▶ [Problem statement] Return every record below exactly as written, but leave out the pictures.

Scripts that build animated scenes
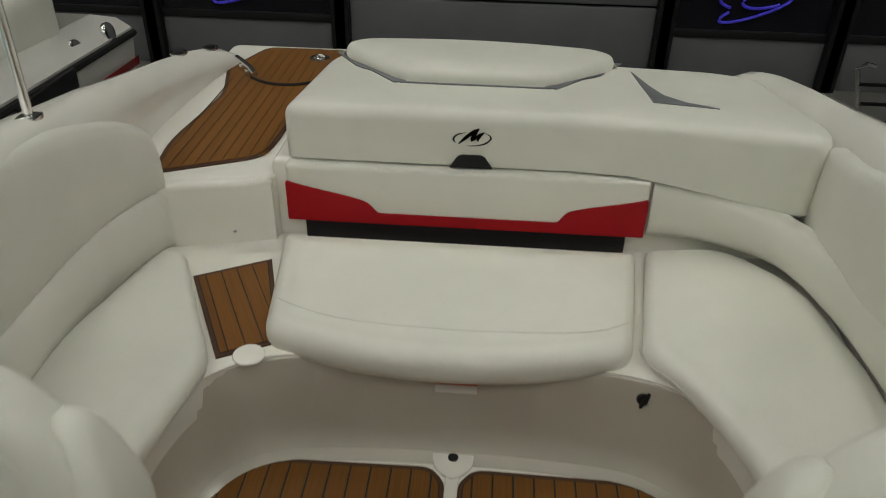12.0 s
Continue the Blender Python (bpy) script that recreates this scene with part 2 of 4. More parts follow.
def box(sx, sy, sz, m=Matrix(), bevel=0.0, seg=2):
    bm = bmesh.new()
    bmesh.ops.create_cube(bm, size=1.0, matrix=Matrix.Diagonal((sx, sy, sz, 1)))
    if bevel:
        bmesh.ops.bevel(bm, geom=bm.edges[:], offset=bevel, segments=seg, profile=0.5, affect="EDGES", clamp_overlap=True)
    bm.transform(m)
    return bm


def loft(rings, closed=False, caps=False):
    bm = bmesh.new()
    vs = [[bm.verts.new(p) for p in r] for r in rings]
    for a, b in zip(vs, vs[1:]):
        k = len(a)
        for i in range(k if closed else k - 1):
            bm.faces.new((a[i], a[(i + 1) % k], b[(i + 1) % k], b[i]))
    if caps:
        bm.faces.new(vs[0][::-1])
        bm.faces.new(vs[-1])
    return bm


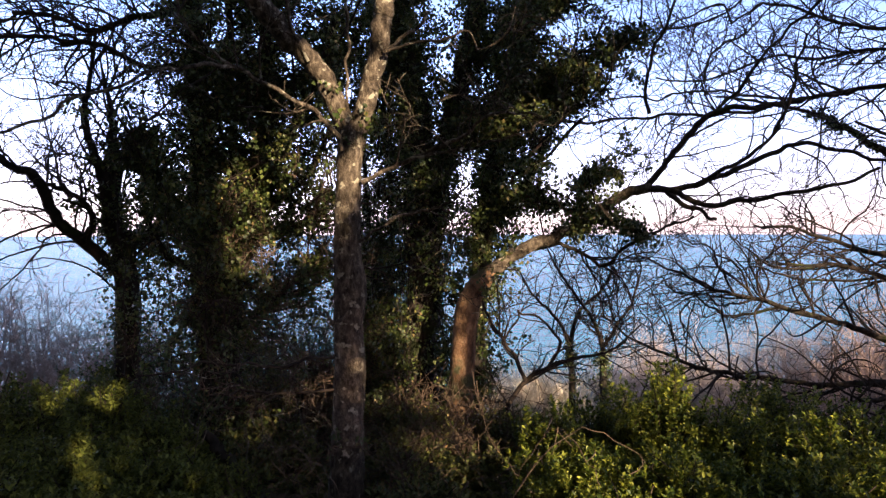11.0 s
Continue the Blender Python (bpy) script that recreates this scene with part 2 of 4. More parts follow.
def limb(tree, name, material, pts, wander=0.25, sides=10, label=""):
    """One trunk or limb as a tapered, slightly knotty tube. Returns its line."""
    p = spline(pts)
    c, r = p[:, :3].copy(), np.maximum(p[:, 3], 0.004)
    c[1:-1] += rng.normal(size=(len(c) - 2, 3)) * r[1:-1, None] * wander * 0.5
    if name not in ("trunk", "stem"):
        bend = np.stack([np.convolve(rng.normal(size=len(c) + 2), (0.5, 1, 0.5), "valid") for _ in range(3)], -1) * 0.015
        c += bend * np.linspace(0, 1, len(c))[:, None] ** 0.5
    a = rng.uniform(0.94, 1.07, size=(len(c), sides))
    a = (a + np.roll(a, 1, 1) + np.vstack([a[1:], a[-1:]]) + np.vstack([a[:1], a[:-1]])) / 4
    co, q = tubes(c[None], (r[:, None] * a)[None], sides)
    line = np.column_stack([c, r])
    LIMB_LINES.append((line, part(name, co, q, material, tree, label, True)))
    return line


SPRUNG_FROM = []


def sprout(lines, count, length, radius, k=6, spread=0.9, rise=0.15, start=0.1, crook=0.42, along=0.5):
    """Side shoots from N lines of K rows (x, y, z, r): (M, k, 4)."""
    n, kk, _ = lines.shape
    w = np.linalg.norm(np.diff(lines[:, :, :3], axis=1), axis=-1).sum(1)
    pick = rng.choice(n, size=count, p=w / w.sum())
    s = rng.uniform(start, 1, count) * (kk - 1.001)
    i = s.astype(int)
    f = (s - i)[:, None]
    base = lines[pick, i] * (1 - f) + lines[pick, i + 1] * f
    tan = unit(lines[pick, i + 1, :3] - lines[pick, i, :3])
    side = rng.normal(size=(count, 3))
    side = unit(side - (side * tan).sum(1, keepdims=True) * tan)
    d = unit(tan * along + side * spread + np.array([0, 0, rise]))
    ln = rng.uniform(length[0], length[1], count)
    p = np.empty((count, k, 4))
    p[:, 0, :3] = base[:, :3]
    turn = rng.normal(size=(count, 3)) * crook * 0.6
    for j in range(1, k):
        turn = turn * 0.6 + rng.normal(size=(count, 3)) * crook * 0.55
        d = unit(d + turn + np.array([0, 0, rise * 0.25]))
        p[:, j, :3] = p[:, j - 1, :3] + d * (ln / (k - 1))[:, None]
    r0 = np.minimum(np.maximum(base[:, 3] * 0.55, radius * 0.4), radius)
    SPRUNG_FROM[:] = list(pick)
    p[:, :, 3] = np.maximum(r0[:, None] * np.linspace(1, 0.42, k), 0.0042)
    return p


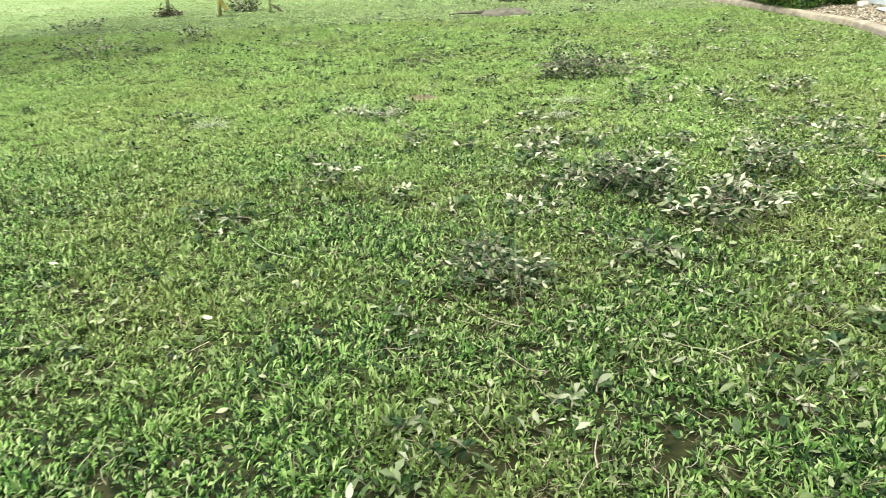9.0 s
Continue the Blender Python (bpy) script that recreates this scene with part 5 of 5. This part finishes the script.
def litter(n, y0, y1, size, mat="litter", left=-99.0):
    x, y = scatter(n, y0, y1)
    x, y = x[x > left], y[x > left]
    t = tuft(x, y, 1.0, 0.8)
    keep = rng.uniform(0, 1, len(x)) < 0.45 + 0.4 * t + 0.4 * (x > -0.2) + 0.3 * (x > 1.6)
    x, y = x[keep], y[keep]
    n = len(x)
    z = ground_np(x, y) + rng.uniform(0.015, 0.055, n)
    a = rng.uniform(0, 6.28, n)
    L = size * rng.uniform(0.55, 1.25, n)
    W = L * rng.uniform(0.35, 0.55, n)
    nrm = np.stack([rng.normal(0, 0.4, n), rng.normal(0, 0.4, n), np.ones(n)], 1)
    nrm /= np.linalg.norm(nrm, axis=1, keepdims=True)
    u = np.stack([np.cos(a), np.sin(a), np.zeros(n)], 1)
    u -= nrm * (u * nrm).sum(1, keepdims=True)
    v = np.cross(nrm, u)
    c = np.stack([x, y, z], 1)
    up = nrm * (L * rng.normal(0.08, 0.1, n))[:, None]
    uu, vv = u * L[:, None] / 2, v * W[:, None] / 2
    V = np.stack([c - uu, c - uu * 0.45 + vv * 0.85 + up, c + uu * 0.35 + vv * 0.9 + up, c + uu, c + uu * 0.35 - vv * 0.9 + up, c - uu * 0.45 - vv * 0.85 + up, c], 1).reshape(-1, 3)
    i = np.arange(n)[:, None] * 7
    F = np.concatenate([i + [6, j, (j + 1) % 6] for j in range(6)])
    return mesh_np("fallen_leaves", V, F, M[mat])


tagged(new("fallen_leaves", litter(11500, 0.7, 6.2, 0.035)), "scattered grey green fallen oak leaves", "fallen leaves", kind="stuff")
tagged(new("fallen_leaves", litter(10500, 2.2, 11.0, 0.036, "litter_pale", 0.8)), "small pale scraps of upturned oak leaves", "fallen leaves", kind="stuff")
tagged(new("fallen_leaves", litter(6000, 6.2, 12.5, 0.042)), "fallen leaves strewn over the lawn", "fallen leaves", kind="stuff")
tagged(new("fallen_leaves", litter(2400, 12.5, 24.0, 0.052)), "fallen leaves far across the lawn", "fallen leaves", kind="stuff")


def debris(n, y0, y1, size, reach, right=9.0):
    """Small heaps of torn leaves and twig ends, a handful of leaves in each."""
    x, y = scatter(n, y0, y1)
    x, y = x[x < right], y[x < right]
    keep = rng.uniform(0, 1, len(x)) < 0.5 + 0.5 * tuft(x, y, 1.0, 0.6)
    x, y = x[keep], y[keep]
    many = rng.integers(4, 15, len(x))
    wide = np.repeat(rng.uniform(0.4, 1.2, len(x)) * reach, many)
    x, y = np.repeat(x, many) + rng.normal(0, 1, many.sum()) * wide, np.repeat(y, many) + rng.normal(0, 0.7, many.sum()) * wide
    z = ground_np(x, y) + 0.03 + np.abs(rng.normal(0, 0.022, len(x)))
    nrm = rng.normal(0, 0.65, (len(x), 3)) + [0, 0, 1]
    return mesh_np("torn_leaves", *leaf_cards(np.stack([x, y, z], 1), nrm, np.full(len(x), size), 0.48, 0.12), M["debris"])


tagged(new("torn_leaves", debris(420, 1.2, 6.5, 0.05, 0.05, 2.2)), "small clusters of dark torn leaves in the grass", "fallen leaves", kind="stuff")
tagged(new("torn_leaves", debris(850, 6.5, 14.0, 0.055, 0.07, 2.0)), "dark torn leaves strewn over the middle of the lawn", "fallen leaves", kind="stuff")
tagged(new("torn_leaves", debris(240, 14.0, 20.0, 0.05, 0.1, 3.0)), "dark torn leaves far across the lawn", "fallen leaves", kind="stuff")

▶ [Solution to this task]
12.0 s
Continue the Blender Python (bpy) script that recreates this scene with part 2 of 4. More parts follow.
def box(sx, sy, sz, m=Matrix(), bevel=0.0, seg=2):
    bm = bmesh.new()
    bmesh.ops.create_cube(bm, size=1.0, matrix=Matrix.Diagonal((sx, sy, sz, 1)))
    if bevel:
        bmesh.ops.bevel(bm, geom=bm.edges[:], offset=bevel, segments=seg, profile=0.5, affect="EDGES", clamp_overlap=True)
    bm.transform(m)
    return bm


def loft(rings, closed=False, caps=False):
    bm = bmesh.new()
    vs = [[bm.verts.new(p) for p in r] for r in rings]
    for a, b in zip(vs, vs[1:]):
        k = len(a)
        for i in range(k if closed else k - 1):
            bm.faces.new((a[i], a[(i + 1) % k], b[(i + 1) % k], b[i]))
    if caps:
        bm.faces.new(vs[0][::-1])
        bm.faces.new(vs[-1])
    return bm


11.0 s
Continue the Blender Python (bpy) script that recreates this scene with part 2 of 4. More parts follow.
def limb(tree, name, material, pts, wander=0.25, sides=10, label=""):
    """One trunk or limb as a tapered, slightly knotty tube. Returns its line."""
    p = spline(pts)
    c, r = p[:, :3].copy(), np.maximum(p[:, 3], 0.004)
    c[1:-1] += rng.normal(size=(len(c) - 2, 3)) * r[1:-1, None] * wander * 0.5
    if name not in ("trunk", "stem"):
        bend = np.stack([np.convolve(rng.normal(size=len(c) + 2), (0.5, 1, 0.5), "valid") for _ in range(3)], -1) * 0.015
        c += bend * np.linspace(0, 1, len(c))[:, None] ** 0.5
    a = rng.uniform(0.94, 1.07, size=(len(c), sides))
    a = (a + np.roll(a, 1, 1) + np.vstack([a[1:], a[-1:]]) + np.vstack([a[:1], a[:-1]])) / 4
    co, q = tubes(c[None], (r[:, None] * a)[None], sides)
    line = np.column_stack([c, r])
    LIMB_LINES.append((line, part(name, co, q, material, tree, label, True)))
    return line


SPRUNG_FROM = []


def sprout(lines, count, length, radius, k=6, spread=0.9, rise=0.15, start=0.1, crook=0.42, along=0.5):
    """Side shoots from N lines of K rows (x, y, z, r): (M, k, 4)."""
    n, kk, _ = lines.shape
    w = np.linalg.norm(np.diff(lines[:, :, :3], axis=1), axis=-1).sum(1)
    pick = rng.choice(n, size=count, p=w / w.sum())
    s = rng.uniform(start, 1, count) * (kk - 1.001)
    i = s.astype(int)
    f = (s - i)[:, None]
    base = lines[pick, i] * (1 - f) + lines[pick, i + 1] * f
    tan = unit(lines[pick, i + 1, :3] - lines[pick, i, :3])
    side = rng.normal(size=(count, 3))
    side = unit(side - (side * tan).sum(1, keepdims=True) * tan)
    d = unit(tan * along + side * spread + np.array([0, 0, rise]))
    ln = rng.uniform(length[0], length[1], count)
    p = np.empty((count, k, 4))
    p[:, 0, :3] = base[:, :3]
    turn = rng.normal(size=(count, 3)) * crook * 0.6
    for j in range(1, k):
        turn = turn * 0.6 + rng.normal(size=(count, 3)) * crook * 0.55
        d = unit(d + turn + np.array([0, 0, rise * 0.25]))
        p[:, j, :3] = p[:, j - 1, :3] + d * (ln / (k - 1))[:, None]
    r0 = np.minimum(np.maximum(base[:, 3] * 0.55, radius * 0.4), radius)
    SPRUNG_FROM[:] = list(pick)
    p[:, :, 3] = np.maximum(r0[:, None] * np.linspace(1, 0.42, k), 0.0042)
    return p


9.0 s
Continue the Blender Python (bpy) script that recreates this scene with part 5 of 5. This part finishes the script.
def litter(n, y0, y1, size, mat="litter", left=-99.0):
    x, y = scatter(n, y0, y1)
    x, y = x[x > left], y[x > left]
    t = tuft(x, y, 1.0, 0.8)
    keep = rng.uniform(0, 1, len(x)) < 0.45 + 0.4 * t + 0.4 * (x > -0.2) + 0.3 * (x > 1.6)
    x, y = x[keep], y[keep]
    n = len(x)
    z = ground_np(x, y) + rng.uniform(0.015, 0.055, n)
    a = rng.uniform(0, 6.28, n)
    L = size * rng.uniform(0.55, 1.25, n)
    W = L * rng.uniform(0.35, 0.55, n)
    nrm = np.stack([rng.normal(0, 0.4, n), rng.normal(0, 0.4, n), np.ones(n)], 1)
    nrm /= np.linalg.norm(nrm, axis=1, keepdims=True)
    u = np.stack([np.cos(a), np.sin(a), np.zeros(n)], 1)
    u -= nrm * (u * nrm).sum(1, keepdims=True)
    v = np.cross(nrm, u)
    c = np.stack([x, y, z], 1)
    up = nrm * (L * rng.normal(0.08, 0.1, n))[:, None]
    uu, vv = u * L[:, None] / 2, v * W[:, None] / 2
    V = np.stack([c - uu, c - uu * 0.45 + vv * 0.85 + up, c + uu * 0.35 + vv * 0.9 + up, c + uu, c + uu * 0.35 - vv * 0.9 + up, c - uu * 0.45 - vv * 0.85 + up, c], 1).reshape(-1, 3)
    i = np.arange(n)[:, None] * 7
    F = np.concatenate([i + [6, j, (j + 1) % 6] for j in range(6)])
    return mesh_np("fallen_leaves", V, F, M[mat])


tagged(new("fallen_leaves", litter(11500, 0.7, 6.2, 0.035)), "scattered grey green fallen oak leaves", "fallen leaves", kind="stuff")
tagged(new("fallen_leaves", litter(10500, 2.2, 11.0, 0.036, "litter_pale", 0.8)), "small pale scraps of upturned oak leaves", "fallen leaves", kind="stuff")
tagged(new("fallen_leaves", litter(6000, 6.2, 12.5, 0.042)), "fallen leaves strewn over the lawn", "fallen leaves", kind="stuff")
tagged(new("fallen_leaves", litter(2400, 12.5, 24.0, 0.052)), "fallen leaves far across the lawn", "fallen leaves", kind="stuff")


def debris(n, y0, y1, size, reach, right=9.0):
    """Small heaps of torn leaves and twig ends, a handful of leaves in each."""
    x, y = scatter(n, y0, y1)
    x, y = x[x < right], y[x < right]
    keep = rng.uniform(0, 1, len(x)) < 0.5 + 0.5 * tuft(x, y, 1.0, 0.6)
    x, y = x[keep], y[keep]
    many = rng.integers(4, 15, len(x))
    wide = np.repeat(rng.uniform(0.4, 1.2, len(x)) * reach, many)
    x, y = np.repeat(x, many) + rng.normal(0, 1, many.sum()) * wide, np.repeat(y, many) + rng.normal(0, 0.7, many.sum()) * wide
    z = ground_np(x, y) + 0.03 + np.abs(rng.normal(0, 0.022, len(x)))
    nrm = rng.normal(0, 0.65, (len(x), 3)) + [0, 0, 1]
    return mesh_np("torn_leaves", *leaf_cards(np.stack([x, y, z], 1), nrm, np.full(len(x), size), 0.48, 0.12), M["debris"])


tagged(new("torn_leaves", debris(420, 1.2, 6.5, 0.05, 0.05, 2.2)), "small clusters of dark torn leaves in the grass", "fallen leaves", kind="stuff")
tagged(new("torn_leaves", debris(850, 6.5, 14.0, 0.055, 0.07, 2.0)), "dark torn leaves strewn over the middle of the lawn", "fallen leaves", kind="stuff")
tagged(new("torn_leaves", debris(240, 14.0, 20.0, 0.05, 0.1, 3.0)), "dark torn leaves far across the lawn", "fallen leaves", kind="stuff")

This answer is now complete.